Rescue: steam-powered, obsolete

Once, at a moment in history when ships’ bridges were so new to language that they literally and non-metaphorically were bridges, light broke through clouds above a bridge and people were saved. For that we have the testimony of a picture with words.

http://hdl.loc.gov/loc.pnp/pga.05892
Library of Congress, https://www.loc.gov/pictures/item/2003665050/. Post-processed to restore color and detail.

From left to right, the fine-print captions under the image read Lockwoods, Pensylvania [sic], Life Boat, St. Andrew, Victoria, and Day & Haghe, Lithrs. to the Queen. Then, larger, comes this confident explication.

Caption

The barely legible words at the end appear to be “The Publishers,” perhaps originally in a different color.

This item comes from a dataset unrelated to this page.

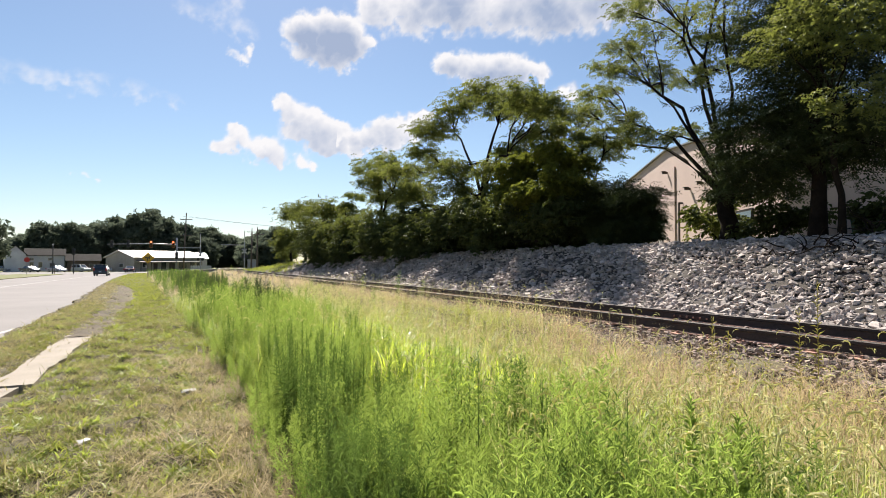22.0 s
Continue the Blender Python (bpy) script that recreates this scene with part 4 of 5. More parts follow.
lone_weeds = [lone_weed(2.23, 2.14, 0.94, 230, 1.05, "weed", "tall bright green weed with narrow leaves"), lone_weed(2.22, 1.88, 0.93, 230, 1.05, "weed", "tall bright green weed with narrow leaves"),
              lone_weed(1.02, 2.55, 0.62, 90, 1.4, "weed", "low bright green weed at the edge of the verge"), lone_weed(0.92, 3.1, 0.58, 90, 1.4, "weed", "low bright green weed at the edge of the verge"),
              lone_weed(1.45, 2.3, 0.66, 90, 1.4, "weed", "leafy bright green weed among the grass")]
for x, y, h in ((5.3, 3.6, 1.15), (5.22, 3.72, 0.95), (5.0, 4.5, 0.9), (5.05, 4.35, 0.75), (4.7, 9.6, 0.95), (4.8, 9.75, 0.8), (4.6, 12.5, 0.9)):
    lone_weed(x, y, h, 46, 1.0, "yellowed", "tall yellowing weed growing beside the rails")
# mown verge: living tufts in patches, cut hay lying over the soil between them
n = 30000
y = 0.9 + 27 * rng.random(n) ** 1.45
x = ROADR(y) + 0.12 + (weed_edge(y) + 0.1 - ROADR(y)) * rng.random(n)
patch = np.array([noise.noise(Vector((a * 1.1, b * 0.8, 8.0))) + 0.9 * noise.noise(Vector((a * 3.4, b * 2.9, 2.0))) for a, b in zip(x, y)])
u_ = x - ROADR(y)
bare = ((x > -2.32) & (x < -1.82) & (y > 6.5) & (y < 15.7)) | ((u_ > 1.45) & (u_ < 2.15) & (y > 15) & (rng.random(n) < 0.65))
worn = smooth(0.0, 0.75, x) * smooth(9, 6, y) + 0.8 * smooth(3.4, 2.4, y)
k = ((patch > -0.2) | (rng.random(n) < 0.3)) & ~bare & (rng.random(n) > worn * 0.7) & (rng.random(n) < 0.62)
plant("mown_grass", "short patchy mown grass on the verge", LAWN, x[k], y[k], rng.uniform(0.4, 1.1, k.sum()) * (1 + 0.9 * np.clip(patch[k], -0.5, 1)), 0.4, "lawn", "grass")
k = (rng.random(n) < 0.10 + 0.4 * smooth(0.25, -0.2, patch) + 0.22 * worn) & ~bare
plant("cut_hay", "cut hay lying in mats on the verge", HAY, x[k] + 0.03, y[k] + 0.02, rng.uniform(0.6, 1.2, k.sum()), 0.2, "hay", "hay")


def verge_clumps(count, per, radius, keep):
    """Places in small round clumps on the mown verge, and how far from its clump's middle each one is."""
    b = 1.6 + 22 * rng.random(count) ** 1.5
    a = ROADR(b) + 0.1 + (weed_edge(b) - ROADR(b)) * rng.random(count)
    w_ = smooth(0.0, 0.75, a) * smooth(9, 6, b) + 0.8 * smooth(3.4, 2.4, b)
    on_slab = ((a > -2.5) & (a < -1.7) & (b > 5.5) & (b < 15.9)) | ((a - ROADR(b) > 1.35) & (a - ROADR(b) < 2.25) & (b > 15))
    ok = (rng.random(count) < keep(a, b, w_)) & ~on_slab
    a, b = a[ok], b[ok]
    o = np.repeat(np.arange(len(a)), per)
    rad, an = np.abs(rng.normal(0, 1, len(o))), rng.uniform(0, 6.3, len(o))
    rs = rng.uniform(0.5, 1.3, len(a))[o] * radius * (1 + b[o] * 0.03)
    a, b = a[o] + rad * np.cos(an) * rs, b[o] + rad * np.sin(an) * rs
    ok = a > ROADR(b) + 0.12
    return a[ok], b[ok], rad[ok]


x, y, rad = verge_clumps(1150, 11, 0.085, lambda a, b, w: 1 - 0.62 * np.clip(w, 0, 1))
half = rng.random(len(x)) < 0.6
for sel, name, label, mt in ((half, "crab_grass", "fresh yellow-green grass tufts in the mown verge", "grass"), (~half, "grass_clumps", "darker thick tufts in the mown verge", "lawn")):
    plant(name, label, CRAB, x[sel], y[sel], np.clip(1.35 - 0.35 * rad[sel], 0.5, 1.4) * rng.uniform(0.7, 1.15, sel.sum()), 0.4, mt, "grass")
x, y, rad = verge_clumps(900, 9, 0.07, lambda a, b, w: 0.6 + 0.4 * np.clip(w, 0, 1))
plant("hay_heaps", "small heaps of grey-green cut hay", HAY, x, y, np.clip(1.3 - 0.3 * rad, 0.5, 1.3) * rng.uniform(0.8, 1.25, len(x)), 0.55, "hay", "hay")
n = 6200
y = 1.5 + 9.5 * rng.random(n) ** 1.2
x = weed_edge(y) + 0.15 - np.abs(rng.normal(0, 0.62, n))
k = (x > -2.6) & (rng.random(n) < 0.25 + 0.75 * smooth(-0.25, 0.2, clumps(x * 1.3 + 60, y * 1.3) - 1))
plant("cut_straw", "pale dry straw lying along the weeds", STRAW, x[k], y[k], rng.uniform(0.6, 1.25, k.sum()), 0.2, "straw", "straw")
n = 7000
y = 9 + 52 * rng.random(n) ** 1.3
x = ROADR(y) + 0.22 + np.abs(rng.normal(0.65, 0.35, n))
plant("berm_hay", "heaped cut hay on the berm along the road", HAYFAR, x, y, rng.uniform(0.5, 1.2, n), 0.3, "hay", "hay")
n = 15000
y = 13 + 104 * rng.random(n) ** 1.35
x = ROADR(y) + 2.1 * smooth(62, 40, y) + 0.3 + (weed_edge(y) - 0.2 - ROADR(y) - 2.1 * smooth(62, 40, y)) * rng.random(n)
plant("distant_mown_grass", "short mown grass further along the verge", LAWNFAR, x, y, rng.uniform(1.1, 1.9, n) * (0.6 + 0.4 * smooth(12, 32, y)), 0.3, "lawn", "grass")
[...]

But it’s the caption’s other words that are the hard ones to read. The reason is that their key verb, “rescuing,” belongs to a genre that is now extinct: the genre of religious adoration of the present time. In the moment of that genre, the Transcendentalist painter and poet Christopher Pearse Cranch (1813-1892) could write a text called “The Spirit of the Age” which ended:

The mute machine is moved by a law
That knows no accident or flaw,
And the iron thrills to a different chime
Than that which rang in the dead old time.
For Heaven is taking the matter in hand,
And baffling the tricks of the tyrant band.
[. . .]
And some who from their windows mark
The unwonted lights that flood the dark,
Little by little, in slow surprise,
Lift into space their sleepy eyes;
Little by little are made aware
That a spirit of power is passing there,–
That a spirit is passing, strong and free,–
The soul of the nineteenth century.

But because one of your first emotional reactions to the lithograph probably included a distancing term like “museum piece,” you have a historiographic problem with seeing. A century and a half before your time, the soul of the nineteenth century passed into the scene of rescue, but then it continued on through and out, taking with it much of the word rescue’s emotional context. Now this image of rescue is just an item in a museum, but in its own time it was readable in the home as an allegory of salvation. Some happiness then followed. But the picture isn’t making you happy now. Its caption no longer teaches you to adore.

Because (for one reason among many) in the twentieth century, Cranch’s grandnephew T. S. Eliot was to turn the soul away from his ancestor’s poem’s olfactory regime of coal smoke in favor of French cigarettes and then of Anglo-Catholic incense. Before Eliot’s disdainful gaze the unwonted coal-gas light ebbed as well. Under redarkened heavens there no longer remained enough energy to read hope by.

On paper

The picture depicts a sheet of paper, matte-textured and a little wrinkled with age. Floated onto its surface has come this Baldwin airship, circa 1910, bearing the pioneer aviator Lincoln Beachey into the air on a girder.

Toward the front of the girder you can see the airship’s little motor, with its gravity-feed fuel tank and its propeller shaft extending forward. The propeller isn’t visible, though. Instant by instant, its blurry trace was taken up into the bright light as it prolonged itself up through the air. Then even the light and the air were taken up by the paper. Of the moment of seen flight no record remains except, on paper, the Baldwin.

But on that surface there have been made to remain the Baldwin’s support wires, cloth-covered empennage, sewn seams around a contained body of that which is lighter than air, and just below the gas valve the body of a man (1887-1915) unmoving now but flying then, and having left a trace of flight still on the wrinkled paper.